In January 2007, I bashed swordfish in Making Safe Fish Choices and substituted Pacific halibut in a featured recipe for Kabobs with California Dried Plums and Bay Leaves.

But the Monterey Bay Aquarium’s Seafood Watch program now rates Hawaiian, Canadian and some U.S. swordfish as “best choices,” while discouraging the purchase of imported and certain U.S. swordfish. (Click here for the fishy details.)

And just this month, Whole Foods Market introduced sustainable swordfish that has been certified by the Marine Stewardship Council (MSC). If you’re interested, shop quickly: The fish will be available only through August and while supplies last.

Whole Foods has been working with an “incredibly special fishery” in Nova Scotia, says Dan Rand, one of the natural/organic food chain’s port buyers.
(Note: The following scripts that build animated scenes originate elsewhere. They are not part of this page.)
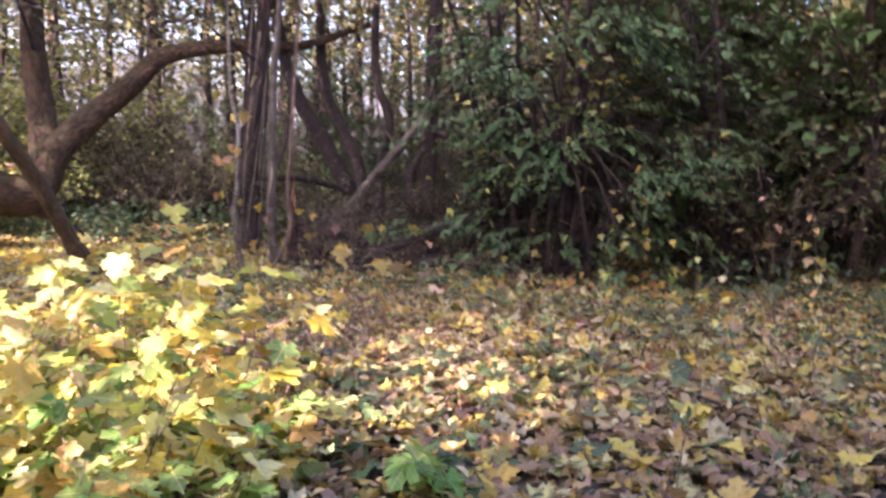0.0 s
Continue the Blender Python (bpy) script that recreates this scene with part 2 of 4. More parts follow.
def root_of(ob):
    p = Vector((0, 0, 0))
    while ob:
        p = p + ob.location
        ob = ob.parent
    return p


def part(name, geo, mat, parent, label="", smooth=True):
    """One mesh object under a thing or a part; geo holds world places."""
    v, f, uv = geo
    o = np.array(root_of(parent)) if parent else np.zeros(3)
    ob = new(name, mesh_of(name, np.asarray(v) - o, f, uv, mat, smooth))
    ob.parent = parent
    return tagged(ob, label)


def spline(pts, steps):
    """Catmull-Rom through rows of numbers."""
    p = np.asarray(pts, float)
    p = np.vstack([2 * p[0] - p[1], p, 2 * p[-1] - p[-2]])
    out = []
    for i in range(1, len(p) - 2):
        for s in np.arange(steps) / steps:
            a, b, c, d = p[i - 1:i + 3]
            out.append(0.5 * (2 * b + (c - a) * s + (2 * a - 5 * b + 4 * c - d) * s * s + (3 * b - a - 3 * c + d) * s ** 3))
    out.append(p[-2])
    return np.array(out)


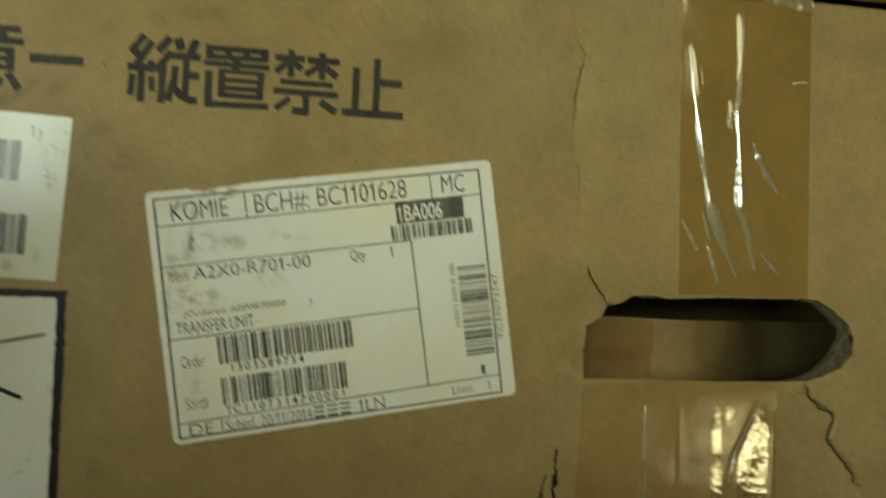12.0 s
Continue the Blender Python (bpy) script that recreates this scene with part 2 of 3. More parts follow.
def make_paper(name, base, stains=(), rough=0.30, stain_colour=(0.16, 0.15, 0.10)):
    m, nd, lk, bsdf = material(name)
    at = node(nd, lk, "NewGeometry").outputs[0]
    cloud = noise_tex(nd, lk, at, 55, 5, 0.6)
    grime = noise_tex(nd, lk, at, 190, 5, 0.7)
    col = blend(nd, lk, ramp(nd, lk, cloud, 0.3, 0.75), tuple(c * 0.93 for c in base), base)
    yellow = tuple(c * k for c, k in zip(base, (0.93, 0.88, 0.66)))
    col = blend(nd, lk, ramp(nd, lk, noise_tex(nd, lk, at, 26, 4, 0.6), 0.42, 0.70, 0.0, 0.75), col, yellow)
    col = blend(nd, lk, ramp(nd, lk, grime, 0.60, 0.85, 0.0, 0.30), col, stain_colour)
    for x, z, rx, rz, turn, amount, scale in stains:
        spots = ramp(nd, lk, noise_tex(nd, lk, at, scale, 5, 0.7), 0.44, 0.62)
        col = blend(nd, lk, times(nd, lk, times(nd, lk, blot(nd, lk, at, x, z, rx, rz, turn), spots), amount), col, stain_colour)
    lk.new(col, bsdf.inputs["Base Color"])
    lk.new(ramp(nd, lk, cloud, 0.3, 0.75, rough - 0.04, rough + 0.07), bsdf.inputs["Roughness"])
    bump(nd, lk, bsdf, noise_tex(nd, lk, at, 600, 3, 0.6), 0.12, 0.00008)
    return m


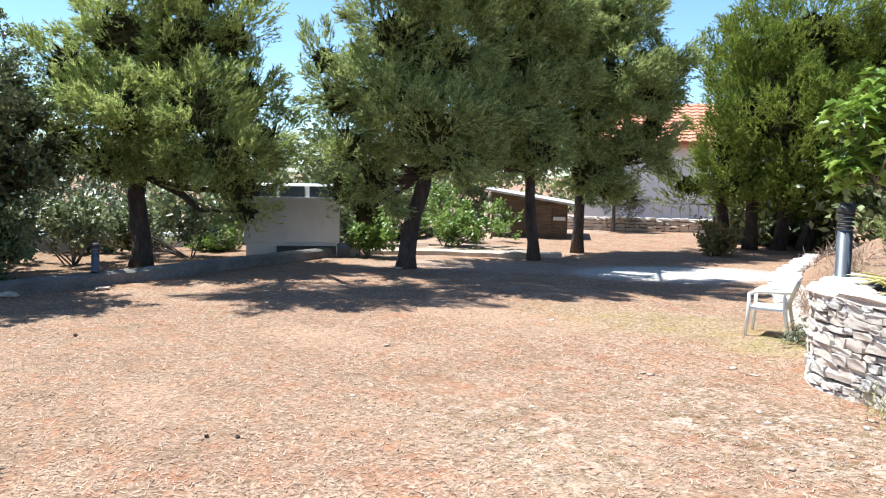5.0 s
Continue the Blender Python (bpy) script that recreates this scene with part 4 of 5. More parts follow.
def plastic_chair():
    ob = thing("garden_chair", pose(-6.45, 8.06, gz(-6.45, 8.06), 0, 0, 208) @ Matrix.Scale(0.83, 4), "white moulded plastic garden armchair", "chair")
    seat = Geo()
    n = 8
    verts, faces = [], []
    for i in range(n + 1):
        for j in range(n + 1):
            u, v = i / n - 0.5, j / n - 0.5
            verts.append((u * 0.46, v * 0.46, 0.425 - 0.03 * (1 - 4 * u * u) * (1 - 4 * v * v) - 0.02 * (0.5 - u) * 1.2))
    m = len(verts)
    verts += [(x, y, z - 0.022) for x, y, z in verts]
    for i in range(n):
        for j in range(n):
            a = i * (n + 1) + j
            faces += [(a, a + n + 1, a + n + 2, a + 1), (a + m, a + 1 + m, a + n + 2 + m, a + n + 1 + m)]
    ring = [i * (n + 1) for i in range(n + 1)] + [n * (n + 1) + j for j in range(1, n + 1)] + [i * (n + 1) + n for i in range(n - 1, -1, -1)] + [j for j in range(n - 1, 0, -1)]
    faces += [(a, b, b + m, a + m) for a, b in zip(ring, ring[1:] + ring[:1])]
    part("seat", seat.add(verts, faces).mesh("seat", PLASTIC, True), ob)
    for s in (-1, 1):
        part("apron", bevelled(Geo().box(-0.22, 0.23, s * 0.235 - 0.012, s * 0.235 + 0.012, 0.385, 0.42).mesh("apron", PLASTIC), 0.006), ob)
    part("apron", bevelled(Geo().box(0.215, 0.24, -0.22, 0.22, 0.385, 0.42).mesh("apron", PLASTIC), 0.006), ob)
    back = Geo()
    for j in range(7):
        y = -0.18 + 0.06 * j
        back.tube([(-0.21 - 0.03 * math.cos(y * 5), y, 0.42), (-0.27 - 0.03 * math.cos(y * 5), y * 1.05, 0.62), (-0.33 - 0.03 * math.cos(y * 5), y * 1.08, 0.80)], [0.021, 0.021, 0.021], 6)
    back.tube([(-0.30, -0.25, 0.62), (-0.345, -0.21, 0.80), (-0.365, -0.1, 0.835), (-0.37, 0, 0.84), (-0.365, 0.1, 0.835), (-0.345, 0.21, 0.80), (-0.30, 0.25, 0.62)], [0.024] * 7, 7)
    part("backrest", back.mesh("backrest", PLASTIC, True), ob)
    for s in (-1, 1):
        part("armrest", bevelled(Geo().tube([(-0.31, s * 0.25, 0.66), (-0.1, s * 0.275, 0.655), (0.14, s * 0.275, 0.645), (0.235, s * 0.26, 0.60)], [0.026, 0.03, 0.03, 0.024], 8).mesh("armrest", PLASTIC, True), 0.001, 1), ob)
        part("leg", Geo().tube([(0.235, s * 0.26, 0.62), (0.235, s * 0.255, 0.40), (0.265, s * 0.27, 0.0)], [0.024, 0.028, 0.020], 7).mesh("leg", PLASTIC, True), ob)
        part("leg", Geo().tube([(-0.215, s * 0.22, 0.66), (-0.225, s * 0.23, 0.42), (-0.30, s * 0.26, 0.0)], [0.020, 0.030, 0.020], 7).mesh("leg", PLASTIC, True), ob)


plastic_chair()


def shaft_slab():
    ob = thing("shaft_slab", pose(-1.98, 8.22, 0.80, 0, 0, 40), "white concrete slab round an open shaft", "slab")
    g = Geo()
    for x0, x1, y0, y1 in ((-0.78, -0.48, -0.42, 0.48), (0.34, 0.80, -0.42, 0.48), (-0.48, 0.34, 0.30, 0.48), (-0.48, 0.34, -0.42, -0.26)):
        g.box(x0, x1, y0, y1, -0.1, 0.035)
    part("slab", g.mesh("slab", CONCRETE), ob)
    # A dark plate in the opening stands in for the shaft's shaded depth.
    part("shaft_shade_plate", Geo().box(-0.48, 0.34, -0.26, 0.30, -0.1, 0.022).mesh("shaft_shade_plate", SHAFT), ob, "dark grey plate standing in for the shaft's shaded inside")


shaft_slab()
for k, (x, y) in enumerate([(0.215, 5.92), (1.0, 5.45)]):
    hoop = thing("wire_loop", pose(x, y, gz(x, y) + 0.012, 4, 3, 30 * k), "thin rusty wire loop lying on bare earth", "wire loop")
    part("wire", Geo().tube([(0.062 * math.cos(a * 0.5), 0.045 * math.sin(a * 0.5), 0.004 * math.sin(a)) for a in range(13)], [0.004] * 13, 5).mesh("wire", BLACK_IRON), hoop)


# ---- low concrete wall, second wall and what stands behind them ----
def ribbon_wall(name, pts, thick, tall, mat, label, sink=0.15, joints=0):
    """A wall of rounded top along a line, following the ground."""
    g = Geo()
    fine = []
    for (ax, ay), (bx, by) in zip(pts, pts[1:]):
        n = max(2, int(math.hypot(bx - ax, by - ay) / 0.35))
        fine += [(ax + (bx - ax) * k / n, ay + (by - ay) * k / n) for k in range(n)]
    fine.append(pts[-1])
    rng = np.random.default_rng(3)
    verts, faces = [], []
    for k, (x, y) in enumerate(fine):
        a, b = fine[max(k - 1, 0)], fine[min(k + 1, len(fine) - 1)]
        d = Vector((b[0] - a[0], b[1] - a[1], 0)).normalized()
        s = Vector((d.y, -d.x, 0))
        z = gz(x, y)
        wob = rng.normal() * 0.008
        for off, h in ((-0.5, -sink), (-0.5, tall * 0.8), (-0.34, tall * 0.97), (0, tall + 0.01), (0.34, tall * 0.97), (0.5, tall * 0.8), (0.5, -sink)):
            verts.append(Vector((x, y, z + h + (wob if h > 0 else 0))) + s * (off * thick + wob * (h > 0)))
    m = 7
    for k in range(len(fine) - 1):
        for j in range(m - 1):
            a = k * m + j
            faces.append((a, a + 1, a + m + 1, a + m))
    faces += [tuple(range(m)), tuple(reversed(range((len(fine) - 1) * m, len(fine) * m)))]
    me = g.add(verts, faces).mesh(name, mat)
    return tagged(new(name, me), label, "wall", kind="structure")


ribbon_wall("low_wall", [(-11.5, -8.5), (-11.9, -5.6), (-12.5, -2.5), (-12.95, -0.6), (-13.2, 0.6), (-14.1, 2.4), (-15.5, 4.9), (-16.9, 7.4)], 0.30, 0.20, CONCRETE_SHADED, "low rounded grey concrete kerb wall")
ribbon_wall("garden_wall", [(-19.0, -9.5), (-19.6, -4.0), (-20.2, 1.5), (-20.6, 4.8)], 0.3, 0.40, CONCRETE, "pale concrete garden wall behind the trees")
ribbon_wall("path_kerb", [(-16.9, 7.9), (-16.2, 9.4), (-15.2, 10.4), (-14.6, 11.6)], 0.4, 0.12, STONE_PALE, "low pale stone kerb along the path")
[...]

He and his colleagues hand-select and grade swordfish as it arrives on dock, and they choose fish that meets specific criteria: white meat, firm texture and bright blood lines. These requirements help ensure that the cooked fish has a mildly sweet flavor, optimum moistness and a meaty texture.

“To get this many fishermen on board 100% with the MSC fishery sustainability program is no easy task, and it is a testament to their commitment to the future of the fishery and the fish,” Rand says.

Caught one at a time by harpoon, a swordfish is targeted only when it’s mature. Whole Foods is working with the Canadian government to avoid overfishing, which means swordfish are caught over three 5-day intervals.

“As [Whole Foods] customers better understand the importance of certified sustainable seafood products and the rigor of the MSC’s independent, internationally recognized standard, the more consumers can play a role by their choices in realizing the vision of oceans teeming with life for this and future generations,” says Kerry Coughlin, MSC’s Americas Region director.